• DIRECTIONS:
Exclude images, then output the remaining data verbatim.

• DATA EXCERPT:
···

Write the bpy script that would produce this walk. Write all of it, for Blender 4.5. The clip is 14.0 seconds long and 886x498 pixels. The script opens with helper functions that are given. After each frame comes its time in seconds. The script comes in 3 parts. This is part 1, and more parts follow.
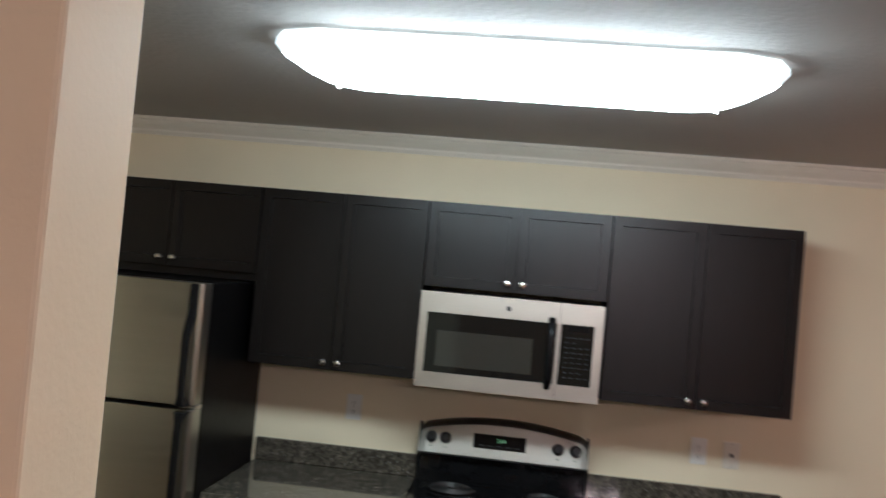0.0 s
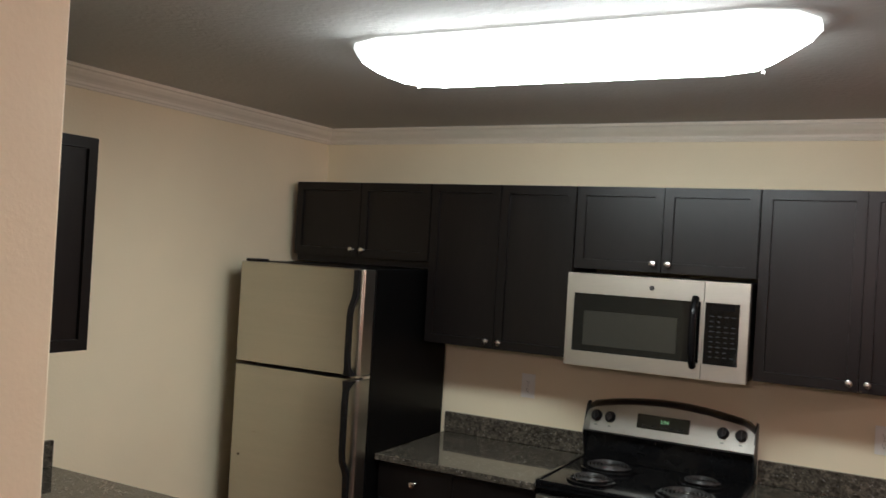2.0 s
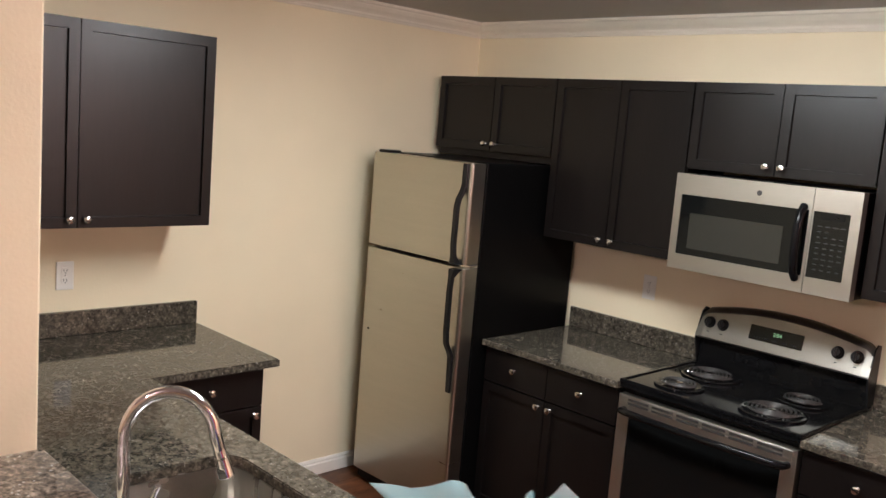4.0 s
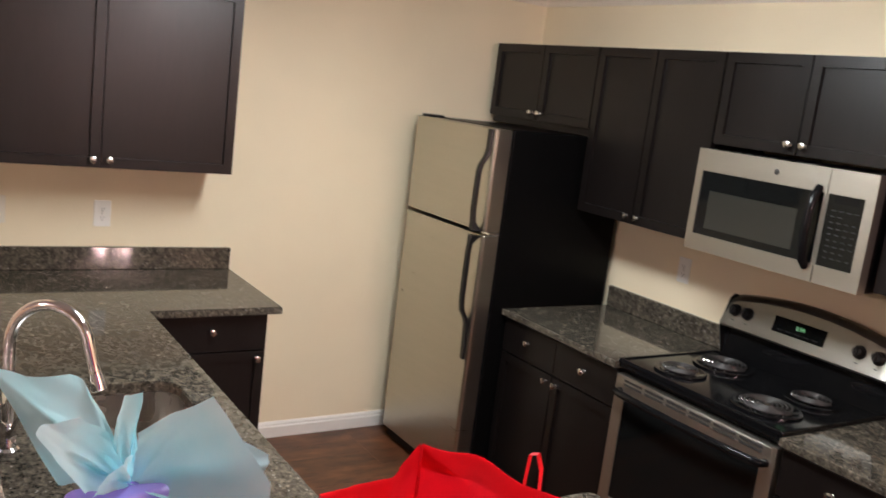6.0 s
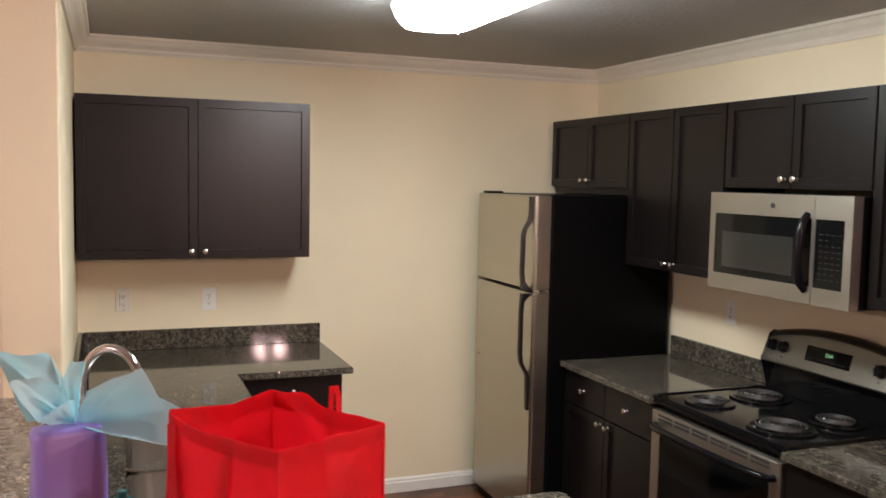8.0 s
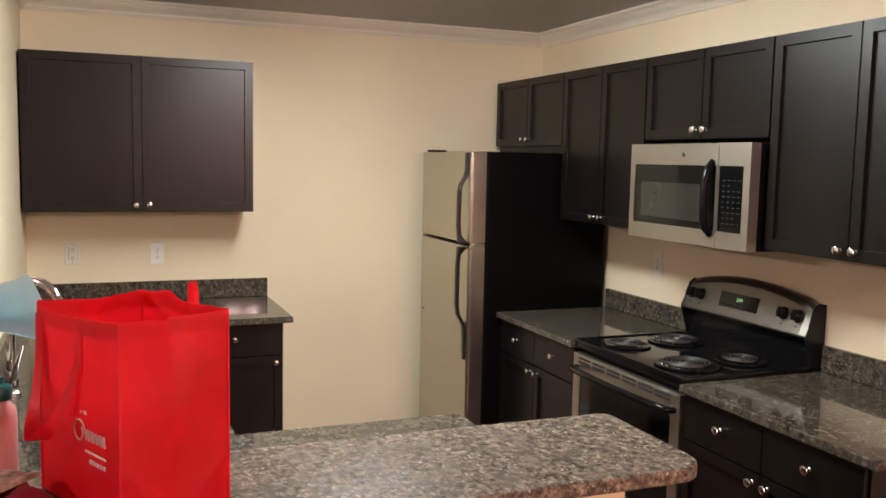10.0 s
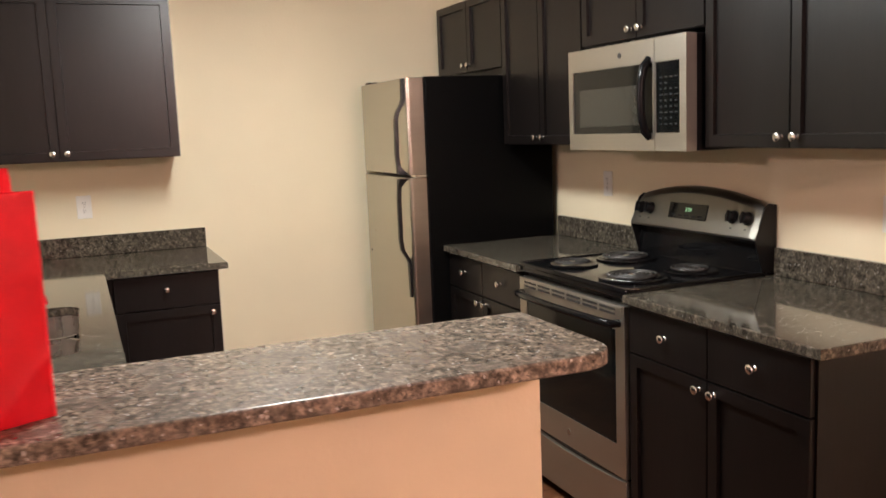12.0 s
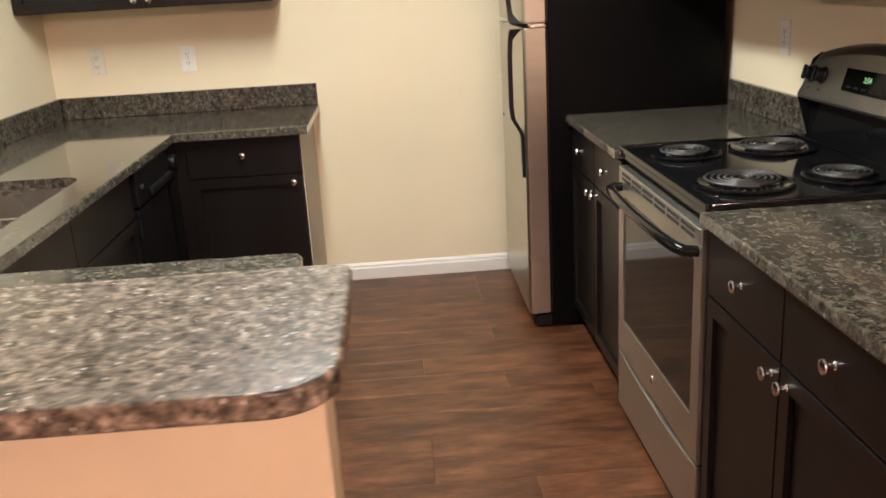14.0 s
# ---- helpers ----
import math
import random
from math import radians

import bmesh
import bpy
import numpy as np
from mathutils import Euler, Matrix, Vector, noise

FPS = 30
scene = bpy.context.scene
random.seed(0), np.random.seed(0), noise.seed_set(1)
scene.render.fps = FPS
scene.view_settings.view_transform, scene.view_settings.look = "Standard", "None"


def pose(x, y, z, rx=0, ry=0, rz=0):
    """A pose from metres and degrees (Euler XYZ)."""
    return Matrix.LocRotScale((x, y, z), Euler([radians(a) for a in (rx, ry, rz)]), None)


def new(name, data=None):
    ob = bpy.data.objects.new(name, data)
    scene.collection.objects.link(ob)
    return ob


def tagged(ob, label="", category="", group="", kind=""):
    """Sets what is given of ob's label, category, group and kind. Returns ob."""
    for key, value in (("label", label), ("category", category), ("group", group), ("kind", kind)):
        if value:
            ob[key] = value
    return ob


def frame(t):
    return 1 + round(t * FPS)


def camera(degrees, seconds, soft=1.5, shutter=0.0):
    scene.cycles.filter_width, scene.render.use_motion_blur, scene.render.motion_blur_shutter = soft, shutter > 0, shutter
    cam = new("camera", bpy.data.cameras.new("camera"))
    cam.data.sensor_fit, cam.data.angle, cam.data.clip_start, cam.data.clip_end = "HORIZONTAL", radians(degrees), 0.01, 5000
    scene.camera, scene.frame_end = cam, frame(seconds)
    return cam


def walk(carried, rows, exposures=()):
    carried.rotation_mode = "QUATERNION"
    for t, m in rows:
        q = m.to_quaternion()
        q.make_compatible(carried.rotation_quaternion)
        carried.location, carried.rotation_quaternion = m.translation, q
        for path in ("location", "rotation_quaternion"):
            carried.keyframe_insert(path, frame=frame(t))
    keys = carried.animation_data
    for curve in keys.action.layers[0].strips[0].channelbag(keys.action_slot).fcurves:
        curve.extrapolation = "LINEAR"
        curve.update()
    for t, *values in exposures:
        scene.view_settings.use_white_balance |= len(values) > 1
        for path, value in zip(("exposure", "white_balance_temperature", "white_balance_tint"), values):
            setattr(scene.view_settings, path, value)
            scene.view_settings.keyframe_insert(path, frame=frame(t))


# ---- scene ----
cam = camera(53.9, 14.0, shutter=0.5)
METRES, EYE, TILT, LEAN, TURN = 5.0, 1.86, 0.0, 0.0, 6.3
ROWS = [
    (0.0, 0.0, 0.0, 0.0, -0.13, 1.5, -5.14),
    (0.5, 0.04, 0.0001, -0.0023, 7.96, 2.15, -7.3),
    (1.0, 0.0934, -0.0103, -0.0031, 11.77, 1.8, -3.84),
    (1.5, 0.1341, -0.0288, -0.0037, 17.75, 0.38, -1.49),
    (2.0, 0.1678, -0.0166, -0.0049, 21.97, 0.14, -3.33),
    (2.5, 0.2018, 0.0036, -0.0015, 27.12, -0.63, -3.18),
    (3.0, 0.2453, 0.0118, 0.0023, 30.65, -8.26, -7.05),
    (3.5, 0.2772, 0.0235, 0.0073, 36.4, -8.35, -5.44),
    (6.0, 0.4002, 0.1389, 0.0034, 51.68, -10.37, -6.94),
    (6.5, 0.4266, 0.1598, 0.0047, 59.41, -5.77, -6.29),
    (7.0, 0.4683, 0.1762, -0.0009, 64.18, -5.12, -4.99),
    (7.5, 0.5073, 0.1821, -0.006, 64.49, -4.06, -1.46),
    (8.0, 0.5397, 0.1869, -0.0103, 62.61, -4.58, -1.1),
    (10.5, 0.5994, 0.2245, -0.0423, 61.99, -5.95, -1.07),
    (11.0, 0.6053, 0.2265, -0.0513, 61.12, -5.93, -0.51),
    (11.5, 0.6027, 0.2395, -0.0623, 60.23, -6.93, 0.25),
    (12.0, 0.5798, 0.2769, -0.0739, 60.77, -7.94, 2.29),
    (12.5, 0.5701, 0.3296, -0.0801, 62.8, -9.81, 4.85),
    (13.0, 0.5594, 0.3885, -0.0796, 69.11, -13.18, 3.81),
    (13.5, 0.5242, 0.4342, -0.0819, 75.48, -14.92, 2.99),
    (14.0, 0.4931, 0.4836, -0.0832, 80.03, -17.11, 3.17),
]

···

• PROBLEM SOLUTION:
Write the bpy script that would produce this walk. Write all of it, for Blender 4.5. The clip is 14.0 seconds long and 886x498 pixels. The script opens with helper functions that are given. After each frame comes its time in seconds. The script comes in 3 parts. This is part 1, and more parts follow.
0.0 s
2.0 s
4.0 s
6.0 s
8.0 s
10.0 s
12.0 s
14.0 s
# ---- helpers ----
import math
import random
from math import radians

import bmesh
import bpy
import numpy as np
from mathutils import Euler, Matrix, Vector, noise

FPS = 30
scene = bpy.context.scene
random.seed(0), np.random.seed(0), noise.seed_set(1)
scene.render.fps = FPS
scene.view_settings.view_transform, scene.view_settings.look = "Standard", "None"


def pose(x, y, z, rx=0, ry=0, rz=0):
    """A pose from metres and degrees (Euler XYZ)."""
    return Matrix.LocRotScale((x, y, z), Euler([radians(a) for a in (rx, ry, rz)]), None)


def new(name, data=None):
    ob = bpy.data.objects.new(name, data)
    scene.collection.objects.link(ob)
    return ob


def tagged(ob, label="", category="", group="", kind=""):
    """Sets what is given of ob's label, category, group and kind. Returns ob."""
    for key, value in (("label", label), ("category", category), ("group", group), ("kind", kind)):
        if value:
            ob[key] = value
    return ob


def frame(t):
    return 1 + round(t * FPS)


def camera(degrees, seconds, soft=1.5, shutter=0.0):
    scene.cycles.filter_width, scene.render.use_motion_blur, scene.render.motion_blur_shutter = soft, shutter > 0, shutter
    cam = new("camera", bpy.data.cameras.new("camera"))
    cam.data.sensor_fit, cam.data.angle, cam.data.clip_start, cam.data.clip_end = "HORIZONTAL", radians(degrees), 0.01, 5000
    scene.camera, scene.frame_end = cam, frame(seconds)
    return cam


def walk(carried, rows, exposures=()):
    carried.rotation_mode = "QUATERNION"
    for t, m in rows:
        q = m.to_quaternion()
        q.make_compatible(carried.rotation_quaternion)
        carried.location, carried.rotation_quaternion = m.translation, q
        for path in ("location", "rotation_quaternion"):
            carried.keyframe_insert(path, frame=frame(t))
    keys = carried.animation_data
    for curve in keys.action.layers[0].strips[0].channelbag(keys.action_slot).fcurves:
        curve.extrapolation = "LINEAR"
        curve.update()
    for t, *values in exposures:
        scene.view_settings.use_white_balance |= len(values) > 1
        for path, value in zip(("exposure", "white_balance_temperature", "white_balance_tint"), values):
            setattr(scene.view_settings, path, value)
            scene.view_settings.keyframe_insert(path, frame=frame(t))


# ---- scene ----
cam = camera(53.9, 14.0, shutter=0.5)
METRES, EYE, TILT, LEAN, TURN = 5.0, 1.86, 0.0, 0.0, 6.3
ROWS = [
    (0.0, 0.0, 0.0, 0.0, -0.13, 1.5, -5.14),
    (0.5, 0.04, 0.0001, -0.0023, 7.96, 2.15, -7.3),
    (1.0, 0.0934, -0.0103, -0.0031, 11.77, 1.8, -3.84),
    (1.5, 0.1341, -0.0288, -0.0037, 17.75, 0.38, -1.49),
    (2.0, 0.1678, -0.0166, -0.0049, 21.97, 0.14, -3.33),
    (2.5, 0.2018, 0.0036, -0.0015, 27.12, -0.63, -3.18),
    (3.0, 0.2453, 0.0118, 0.0023, 30.65, -8.26, -7.05),
    (3.5, 0.2772, 0.0235, 0.0073, 36.4, -8.35, -5.44),
    (6.0, 0.4002, 0.1389, 0.0034, 51.68, -10.37, -6.94),
    (6.5, 0.4266, 0.1598, 0.0047, 59.41, -5.77, -6.29),
    (7.0, 0.4683, 0.1762, -0.0009, 64.18, -5.12, -4.99),
    (7.5, 0.5073, 0.1821, -0.006, 64.49, -4.06, -1.46),
    (8.0, 0.5397, 0.1869, -0.0103, 62.61, -4.58, -1.1),
    (10.5, 0.5994, 0.2245, -0.0423, 61.99, -5.95, -1.07),
    (11.0, 0.6053, 0.2265, -0.0513, 61.12, -5.93, -0.51),
    (11.5, 0.6027, 0.2395, -0.0623, 60.23, -6.93, 0.25),
    (12.0, 0.5798, 0.2769, -0.0739, 60.77, -7.94, 2.29),
    (12.5, 0.5701, 0.3296, -0.0801, 62.8, -9.81, 4.85),
    (13.0, 0.5594, 0.3885, -0.0796, 69.11, -13.18, 3.81),
    (13.5, 0.5242, 0.4342, -0.0819, 75.48, -14.92, 2.99),
    (14.0, 0.4931, 0.4836, -0.0832, 80.03, -17.11, 3.17),
]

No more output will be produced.